Kane Williamson and Henry Nicholls extended the hosts' advantage in an unbroken 215-run stand for the fourth wicket, prospering with a mix of good fortune and batting excellence.

"Obviously, it was a tough day for us. As a bowling unit, if the fielders drop catches, it is very costly in Test cricket," Pakistan paceman Abbas told reporters after the end of the day's play.

"Dropping catches or getting a wicket off a no-ball is frustrating. Both are very good players, especially Williamson is a world-class player – he doesn't give you a lot of chances and it is very difficult to get his wicket."
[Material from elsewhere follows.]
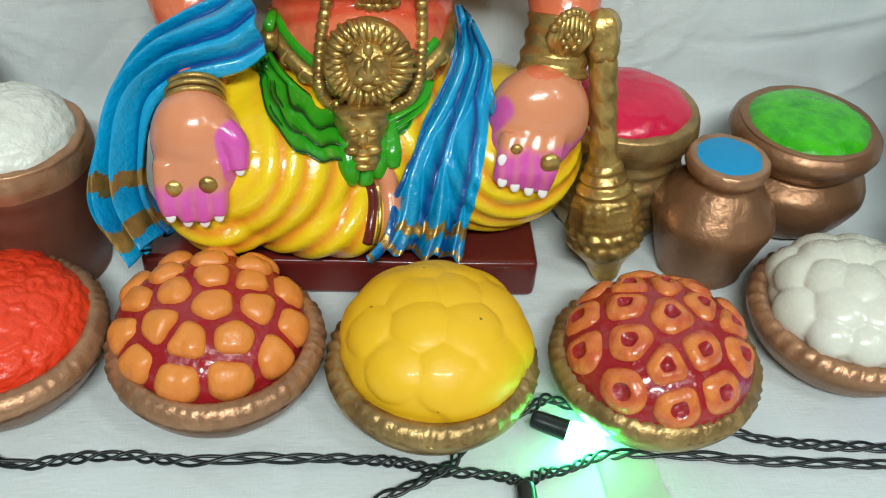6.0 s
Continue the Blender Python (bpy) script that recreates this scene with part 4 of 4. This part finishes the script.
def pot(at, label, profile, mats, mat_of, food, food_r, food_z, food_h, food_mat, food_name, lumps=0.0006, lean=(0, 0), rough_food=0.0006, food_label=""):
    t = thing("food_pot", (*at, 0.0), label, "pot", POTS)
    seed = at[0] * 37
    bm = start_mesh()

    def wob(w, i, r, z):
        k = noise.noise(Vector((math.cos(w) * 2, math.sin(w) * 2, z * 40 + seed)))
        k2 = noise.noise(Vector((math.cos(w) * 6, math.sin(w) * 6, z * 120 + seed)))
        return r * (1 + 0.022 * k) + lumps * k2, z

    prof = rounded(profile, 46)
    rows = add_lathe(bm, prof, 72, lambda i, j: mat_of(prof[i][1], i / 45), wobble=wob)
    for row in rows:
        for v in row:
            v.co.x += lean[0] * v.co.z
            v.co.y += lean[1] * v.co.z
    part("pot_body", bm, mats, t)
    fm = dome_bm(food_r, food_h, food_z, lambda p, d: rough_food * (noise.noise(p * 150 + Vector((seed, 0, 0))) + 0.8 * noise.noise(p * 300)), 90, 36, edge=0.07, seed=seed)
    for v in fm.verts:
        v.co.x += lean[0] * v.co.z
        v.co.y += lean[1] * v.co.z
    part(food_name, fm, food_mat, t, food_label)
    return t


pot((0.0564, 0.5882), "tarnished gold clay pot with ridged sides and a streaked red filling",
    [(0.0, 0.0), (0.030, 0.0), (0.0355, 0.010), (0.0372, 0.030), (0.0365, 0.043), (0.0382, 0.047), (0.0365, 0.050), (0.0382, 0.054), (0.0365, 0.058), (0.0372, 0.064), (0.0395, 0.069), (0.0405, 0.076), (0.039, 0.083), (0.034, 0.086), (0.0, 0.083)],
    [M["dark_gold"], M["olive_gold"]], lambda z, k: 1 if z > 0.0705 else 0, "food", 0.0335, 0.082, 0.025, M["red_pulp"], "pulp", rough_food=0.0009, food_label="glossy streaked red dome")
pot((0.1195, 0.5322), "brown clay drum pot with a copper rim, filled with white rice",
    [(0.0, 0.0), (0.033, 0.0), (0.0355, 0.006), (0.0370, 0.03), (0.0375, 0.050), (0.0378, 0.058), (0.0385, 0.064), (0.0388, 0.071), (0.0372, 0.077), (0.033, 0.080), (0.0, 0.078)],
    [M["brown"], M["copper_rim"]], lambda z, k: 1 if z > 0.0655 else 0, "food", 0.0340, 0.077, 0.021, M["rice"], "rice", rough_food=0.0008, food_label="lumpy white rice dome")
gold_pot = pot((0.0536, 0.5109), "dull gold round-bellied clay pot with a glossy green filling",
    [(0.0, 0.0), (0.0175, 0.0), (0.0225, 0.010), (0.029, 0.026), (0.0322, 0.0375), (0.0330, 0.0405), (0.0318, 0.043), (0.0295, 0.052), (0.0215, 0.058), (0.0185, 0.061), (0.0205, 0.064), (0.0222, 0.069), (0.0205, 0.0745), (0.016, 0.0755), (0.0, 0.073)],
    [M["olive_gold"]], lambda z, k: 0, "food", 0.0158, 0.0735, 0.006, M["green_food"], "filling", lumps=0.0006, rough_food=0.0005, food_label="glossy green filling")
for k in range(11):
    relief = start_mesh()
    turns = []
    for i in range(18):
        q, far = i * 0.55, 0.0046 * (1 - i / 22)
        w, z = 2 * math.pi * (k + 0.2 * math.sin(k * 5)) / 11 + far * math.cos(q) / 0.030, 0.0485 + 0.0008 * math.sin(k * 3) + far * 0.75 * math.sin(q)
        rr = 0.0312 - max(0.0, z - 0.0460) * 0.42
        turns.append(Vector((rr * math.cos(w), rr * math.sin(w), z)))
    add_tube(relief, turns, 0.0011, 6)
    part("embossed_scroll", relief, M["gold_rim"], gold_pot)
pot((0.4709, 0.5177), "bronze clay water pot with narrow neck and sky-blue filling",
    [(0.0, 0.0), (0.0215, 0.0), (0.024, 0.006), (0.0305, 0.029), (0.0322, 0.037), (0.030, 0.043), (0.0215, 0.055), (0.0178, 0.059), (0.0185, 0.062), (0.0212, 0.066), (0.0205, 0.0705), (0.0172, 0.0715), (0.0, 0.070)],
    [M["copper"], M["copper_rim"]], lambda z, k: 1 if z > 0.0625 else 0, "food", 0.0178, 0.0705, 0.0025, M["sky_food"], "filling", rough_food=0.0002, food_label="flat sky-blue filling")
pot((0.4285, 0.5615), "gold-rimmed clay bowl pot with a rose pink filling",
    [(0.0, 0.0), (0.026, 0.0), (0.034, 0.012), (0.0355, 0.018), (0.0345, 0.021), (0.0370, 0.025), (0.0355, 0.029), (0.0375, 0.033), (0.0355, 0.037), (0.0360, 0.041), (0.0325, 0.046), (0.0345, 0.050), (0.0335, 0.054), (0.037, 0.060), (0.0395, 0.066), (0.038, 0.073), (0.033, 0.075), (0.0, 0.073)],
    [M["olive_gold"], M["gold_rim"]], lambda z, k: 1 if z > 0.056 else 0, "food", 0.0335, 0.072, 0.015, M["pink_food"], "filling", rough_food=0.0004, food_label="smooth rose pink dome")
pot((0.5305, 0.5600), "bronze clay cooking pot with broad lip and streaky green filling",
    [(0.0, 0.0), (0.022, 0.0), (0.033, 0.008), (0.0415, 0.024), (0.0405, 0.036), (0.034, 0.043), (0.031, 0.046), (0.0345, 0.050), (0.0400, 0.058), (0.0400, 0.064), (0.0365, 0.0685), (0.0325, 0.0695), (0.0, 0.067)],
    [M["copper"], M["copper"]], lambda z, k: 0, "food", 0.0330, 0.0670, 0.010, M["lime_food"], "filling", lean=(-0.05, -0.12), rough_food=0.0004, food_label="streaky bright green filling")


# ---- mace beside the figure ----
def mace():
    t = thing("mace", (0.4160, 0.5065, 0.0), "gold-painted clay mace standing on its tip beside the seated figure", "mace")
    axis_turn = Vector((-0.0180, 0.0272, 0.137)).to_track_quat("Z", "Y").to_matrix()
    bm = start_mesh()
    head = rounded([(0.0, 0.0), (0.006, 0.001), (0.0085, 0.006), (0.0095, 0.009), (0.0125, 0.0145), (0.0185, 0.022), (0.0205, 0.026), (0.0195, 0.0295), (0.0210, 0.033), (0.0195, 0.036), (0.0185, 0.042), (0.0170, 0.049), (0.0145, 0.053), (0.0155, 0.0555), (0.0118, 0.059), (0.0125, 0.061), (0.0100, 0.0645), (0.0105, 0.0665), (0.0085, 0.070)], 70)

    def wob(w, i, r, z):
        k = 0.0
        if 0.036 < z < 0.052:
            k = 0.0011 * max(0, math.sin(9 * w)) + 0.0005 * math.sin(z * 1500)
        elif 0.0225 < z < 0.036:
            k = 0.0008 * math.sin(16 * w + z * 400)
        return r * 0.95 + k + 0.0003 * noise.noise(Vector((math.cos(w) * 5, math.sin(w) * 5, z * 300))), z

    add_lathe(bm, head, 80, 0, wobble=wob, turn=axis_turn)
    part("mace_head", bm, M["gold"], t)
    bm = start_mesh()
    shaft = rounded([(0.0076, 0.069), (0.0068, 0.080), (0.0067, 0.100), (0.0068, 0.123), (0.0070, 0.127)], 70)
    add_lathe(bm, shaft, 40, 0, wobble=lambda w, i, r, z: (r + 0.00028 * math.sin(4 * w + z * 520) + 0.0003 * noise.noise(Vector((math.cos(w) * 4, math.sin(w) * 4, z * 200))), z), turn=axis_turn)
    part("shaft", bm, M["gold"], t)
    bm = start_mesh()
    knob = rounded([(0.0068, 0.1235), (0.0078, 0.1260), (0.0082, 0.1295), (0.0078, 0.1325), (0.0086, 0.136), (0.0084, 0.1400), (0.0066, 0.1440), (0.0032, 0.1465), (0.0, 0.147)], 26)
    add_lathe(bm, knob, 40, 0, wobble=lambda w, i, r, z: (r + 0.0007 * math.sin(5 * w + 2 * noise.noise(Vector((math.cos(w) * 2, math.sin(w) * 2, z * 150)))), z), turn=axis_turn)
    part("knob", bm, M["gold"], t)


mace()


# ---- string lights on the cloth ----
def twisted(t, name, path, strands, helix, wire, pitch, step=0.0011, seg=6, loose=0.0, seed=0.0):
    length = sum((Vector(b) - Vector(a)).length for a, b in zip(path, path[1:]))
    n = max(int(length / step), 8)
    centre = spline(path, n)
    for k in range(strands):
        pts = []
        for i, c in enumerate(centre):
            way = (centre[min(i + 1, n - 1)] - centre[max(i - 1, 0)]).normalized()
            side = way.cross(Vector((0, 0, 1))).normalized()
            up = side.cross(way)
            u = i / n
            s = i * length / n
            w = 2 * math.pi * (s / pitch + k / strands) + 2.5 * noise.noise(Vector((s * 18, seed, 0)))
            h = helix * (1 + loose * (0.5 + noise.noise(Vector((s * 25, seed + 3, k)))))
            pts.append(c + side * h * math.cos(w) + up * (max(h, 0) * math.sin(w) * 0.8))
        bm = start_mesh()
        add_tube(bm, pts, wire, seg)
        part(name, bm, M["wire"], t)


def wire_thing():
    t = thing("string_light", (0.30, 0.39, 0.0), "black twisted string-light wire with small bulbs lying on the cloth", "string light")
    o = Vector((0.30, 0.39, 0.0))

    def loc(pts, z=0.0024):
        return [Vector((p[0], p[1], p[2] if len(p) > 2 else z)) - o for p in pts]

    front = [(-0.26, 0.470), (-0.16, 0.452), (-0.074, 0.434), (-0.036, 0.4250), (-0.010, 0.4190), (0.017, 0.4105), (0.045, 0.4125), (0.071, 0.4140, 0.006), (0.088, 0.3985), (0.1045, 0.3930), (0.1105, 0.3995), (0.115, 0.4050, 0.005), (0.139, 0.3990), (0.161, 0.4015), (0.185, 0.4010), (0.208, 0.3975), (0.245, 0.3965),
             (0.285, 0.3935), (0.300, 0.3910), (0.314, 0.3865), (0.334, 0.3835), (0.348, 0.3795), (0.351, 0.3770), (0.359, 0.3820), (0.372, 0.3840), (0.387, 0.3900), (0.412, 0.3900), (0.463, 0.3830), (0.516, 0.3780), (0.560, 0.3700), (0.62, 0.366), (0.72, 0.362)]
    twisted(t, "front_strand", loc(front), 3, 0.00135, 0.00078, 0.040, loose=0.9, seed=1)
    back = [(0.262, 0.352), (0.287, 0.3720), (0.304, 0.3800), (0.319, 0.3880), (0.327, 0.3970), (0.342, 0.4090, 0.004), (0.359, 0.4150, 0.006), (0.367, 0.4180, 0.009), (0.378, 0.4160, 0.006), (0.40, 0.4090, 0.004), (0.425, 0.4040), (0.450, 0.4000), (0.467, 0.3940), (0.493, 0.3900), (0.520, 0.3870), (0.547, 0.3820), (0.575, 0.3790), (0.606, 0.3850), (0.70, 0.395)]
    twisted(t, "back_strand", loc(back), 3, 0.0013, 0.00078, 0.044, loose=1.0, seed=7)

    def lamp(at, to, bulb_mat, lit, name):
        a, b = Vector(at) - o, Vector(to) - o
        d = (b - a).normalized()
        turn = d.to_track_quat("Z", "Y").to_matrix()
        bm = start_mesh()
        add_lathe(bm, rounded([(0.0, 0.0), (0.0030, 0.0004), (0.0041, 0.002), (0.0044, 0.006), (0.0047, 0.013), (0.0050, 0.0165), (0.0044, 0.0172), (0.0, 0.0172)], 26), 28, 0, centre=a, turn=turn)
        h = part("bulb_holder", bm, M["wire"], t, "ribbed black plastic bulb holder")
        bm = start_mesh()
        add_lathe(bm, rounded([(0.0, 0.016), (0.0040, 0.0165), (0.0052, 0.020), (0.0056, 0.024), (0.0048, 0.029), (0.0026, 0.0335), (0.0, 0.0345)], 24), 28, 0, centre=a, turn=turn)
        part("bulb", bm, bulb_mat, h, name)

    lamp((0.3580, 0.4072, 0.0095), (0.389, 0.3925, 0.0075), M["green_bulb"], True, "glowing green bulb")
    lamp((0.6075, 0.3800, 0.0060), (0.596, 0.4110, 0.0075), M["blue_bulb"], True, "glowing blue bulb")
    lamp((0.3510, 0.3760, 0.0050), (0.3495, 0.3500, 0.0050), M["dull_bulb"], False, "unlit bulb")
    lamp((0.1065, 0.3915, 0.0050), (0.1100, 0.3650, 0.0050), M["dull_bulb"], False, "unlit bulb")


wire_thing()


def loose_cords():
    t = thing("loose_cord", (-0.06, 0.45, 0.0), "bundle of thin black electric cords lying loose on the cloth", "cord")
    o = Vector((-0.06, 0.45, 0.0))
    for a, b, c, d, e in ((-0.002, 0.004, 0.0, 0.003, -0.004), (0.003, 0.000, 0.004, -0.002, 0.002), (0.0, -0.006, -0.006, -0.006, 0.004), (0.005, 0.004, 0.002, 0.002, 0.006)):
        pts = [(-0.21, 0.545 + e, 0.003), (-0.15, 0.50 + a * 2, 0.004), (-0.088, 0.466 + b, 0.0045), (-0.061 + a, 0.452 + c, 0.005), (-0.043 + d, 0.435 + a, 0.0055), (-0.027 + c * 0.5, 0.418 + d * 0.4, 0.004), (-0.004 + d, 0.392 + a, 0.002), (0.02 + e, 0.36 + b, 0.002)]
        bm = start_mesh()
        add_tube(bm, [Vector(p) - o for p in spline(pts, 90)], 0.00095, 7)
        part("cord", bm, M["wire"], t)


loose_cords()


def cable_clump():
    t = thing("cable_clump", (-0.135, 0.535, 0.0), "tangled clump of dark blue-black cables on the cloth", "cable")
    rng = random.Random(8)
    for k in range(9):
        pts = []
        a = rng.uniform(0, 6.28)
        for i in range(9):
            w = a + i * 0.8
            r = rng.uniform(0.014, 0.028)
            pts.append((r * math.cos(w), r * 1.2 * math.sin(w), 0.004 + 0.0028 * k + rng.uniform(0, 0.004)))
        bm = start_mesh()
        add_tube(bm, spline(pts, 60), 0.0013, 6)
        part("cable", bm, M["navy"] if k % 2 else M["wire"], t)


cable_clump()


def tape():
    t = thing("paper_tape", (0.398, 0.378, 0.0), "small torn strip of white paper tape stuck on the cloth", "tape")
    bm = start_mesh()
    rows = []
    for i in range(9):
        v = i / 8
        rows.append([Vector((-0.0135 + 0.027 * u + 0.002 * v + 0.0006 * math.sin(9 * u + 4 * v), 0.013 - 0.026 * v + 0.0012 * noise.noise(Vector((u * 6, v * 2, 3))) * (1 if i in (0, 8) else 0), 0.0013 + 0.0005 * math.sin(5 * u + 3 * v))) for u in (j / 8 for j in range(9))])
    add_rings(bm, rows, 0, cap=False, wrap=False)
    faces = bm.faces[:]
    bmesh.ops.solidify(bm, geom=faces, thickness=0.0004)
    part("strip", bm, M["tape"], t)


tape()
Williamson was rendered lucky on 82 when the ball bisected the narrow gap between Shan Masood and Haris Sohail in the slip cordon at a catchable height. He was assisted by another slip-up after reaching his 24th Test ton and finished the day not out on 112.

Nicholls, meanwhile, was dismissed by Shaheen Afridi on three but the left-arm speedster had over-stepped. Towards the end of the day, Pakistan were deprived of the chance to get Nicholls' wicket when a regulation catch was shelled by captain Mohammad Rizwan.

Shedding light on Pakistan's lacklustre show with the ball post-tea, Abbas claimed the pitch had eased up for the batsmen giving them enough time to find gaps and apply pressure on the fielding side.

"The pitch has also changed quite a bit since the batsmen now have a lot of time to play length deliveries."

"I delivered 20 overs today and gave away 40-something runs and this is what years of domestic cricket and Test experience teaches you," he added while assessing his personal performance. "Test cricket is primarily a test of your abilities and patience so if you can't pick up wickets, you focus on not conceding many runs and I have applied this plan here as well."

Abbas also reserved praise for Williamson's special knock, admiring the New Zealand skipper's remarkable poise and unwavering temperament.

"We had some plans against him but he is a capable player and took time to settle in. When he spent time at the wicket, it got easier for him to score runs."